Calculate Maximum Dwell Time: Check the “Maximum Allowable Dwell Time” on the material datasheet; for example, 8 minutes for ABS and 10 minutes for PP.

Set a Topstar Dwell Time Alarm: The injection molding machine tracks the dwell time, or the time the material remains in the barrel. If a set limit (e.g., 8 minutes) is exceeded, an audible/visual alarm sounds, and a small amount of resin is automatically purged to refresh the barrel.

Purge on Demand: If the dwell time exceeds the limit, purge 1-2 shots of resin to remove degraded material. Never leave old resin in the barrel.

Step 4: Calibrate the Molding Machine’s Temperature Sensor

Even the best regional settings can be ineffective if the molding machine’s temperature sensor is inaccurate. Over time, the sensor drifts due to heat and vibration, so the machine may report a temperature of 195°C when the barrel is actually 205°C. The Topstar injection molding machine addresses this issue with a built-in calibration tool:

Access the calibration menu: Navigate to “Tools > Temperature Calibration” on the machine’s touchscreen.

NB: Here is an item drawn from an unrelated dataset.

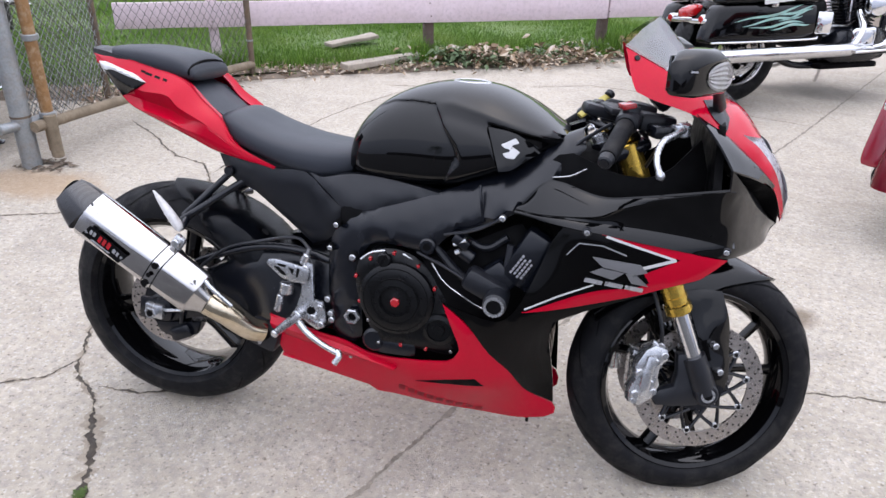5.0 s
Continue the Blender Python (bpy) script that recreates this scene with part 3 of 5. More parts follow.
for s, length in ((1.965, 3.93), (6.03, 4.17)):
    ob = part("rail", wood_bar(length, 0.035, 0.18, s), PINK_WOOD, fence)
    ob.matrix_world = pose(*fence_point(s), 0.415 - 0.004 * s, 0, 0.35, RYAW)
for s in POSTS:
    ob = part("post", wood_bar(0.078, 0.085, 0.31, s), PINK_WOOD, fence)
    ob.matrix_world = pose(*fence_point(s, 0.066), 0.475, 0, 2 * math.sin(s * 7), RYAW + 2)
    foot = part("post_foot", wood_bar(0.072, 0.078, 0.33, s + 3), PINK_WOOD if s < 1 else BARE_WOOD, fence, "bare darkened foot of the post")
    foot.matrix_world = pose(*fence_point(s, 0.066), 0.16, 0, 2 * math.sin(s * 7), RYAW + 2)
for s in (0.68, 2.36, 3.93, 5.6):
    for dz in (-0.05, 0.05):
        x, y = fence_point(s + 0.012 * math.sin(s * 9 + dz * 50), -0.0205)
        part("nail", rod((x, y, 0.415 + dz), (x + 0.002 * RDIR.y, y - 0.003, 0.415 + dz), 0.006, seg=8), DARKPOST, fence)

# ---- chain link gate ----
GA, GB = Vector((-1.60, 1.62)), Vector((-1.43, 3.56))
GD = (GB - GA).normalized()
GLEN = (GB - GA).length


def gate_point(s, z):
    p = GA + GD * s
    return (p.x, p.y, z)


def chain_link(length, z0, z1, cell, wire, at, drop=0.0, seed=0):
    """Woven diamond mesh: one zigzag wire beside another."""
    n = int(length / cell)
    step = cell * 1.05
    rows = int((z1 - z0) / step)
    bm = bmesh.new()
    out = Vector((GD.y, -GD.x, 0)) * wire
    for i in range(n + 1):
        prev = None
        for j in range(rows + 1):
            sx = (i + (0.5 if (i + j) % 2 else -0.5)) * cell
            sx = max(0, min(length, sx)) + 0.004 * noise.noise(Vector((i * 0.7, j * 0.5, seed)))
            z = z0 + j * step - drop * sx / length
            c = Vector(at(sx, z)) + out * (1 if (i + j) % 2 else -1)
            s = Vector((GD.x, GD.y, 0)) * wire
            ring = [bm.verts.new(c + q) for q in (s, out, -s, -out)]
            if prev:
                for k in range(4):
                    bm.faces.new((prev[k], prev[(k + 1) % 4], ring[(k + 1) % 4], ring[k]))
            prev = ring
    return bm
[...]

Use a certified thermocouple: Connect a handheld, NIST-certified thermocouple to the barrel to measure the actual temperature.

Adjust the sensor offset: If the machine reading is 5°C higher than the thermocouple, set a -5°C offset in the menu. Topstar saves this calibration value for future runs. We recommend calibrating your sensors every three months. A quick calibration, which takes just 15 minutes, can prevent costly performance degradation.

Molding Machine 9

Injection Molding Machine Temperature Regulation: The Top Solution for Material Degradation

Material degradation isn’t a costly factor in the injection molding process. By determining material temperature, precisely adjusting barrel zones, monitoring dwell time, and calibrating sensors, you can reduce scrap and save thousands of dollars annually. All Topstar injection molding machines are designed to simplify these steps—with material presets, independent zone control, dwell time alarms, and built-in calibration tools—you can spend less time troubleshooting and more time producing high-quality parts.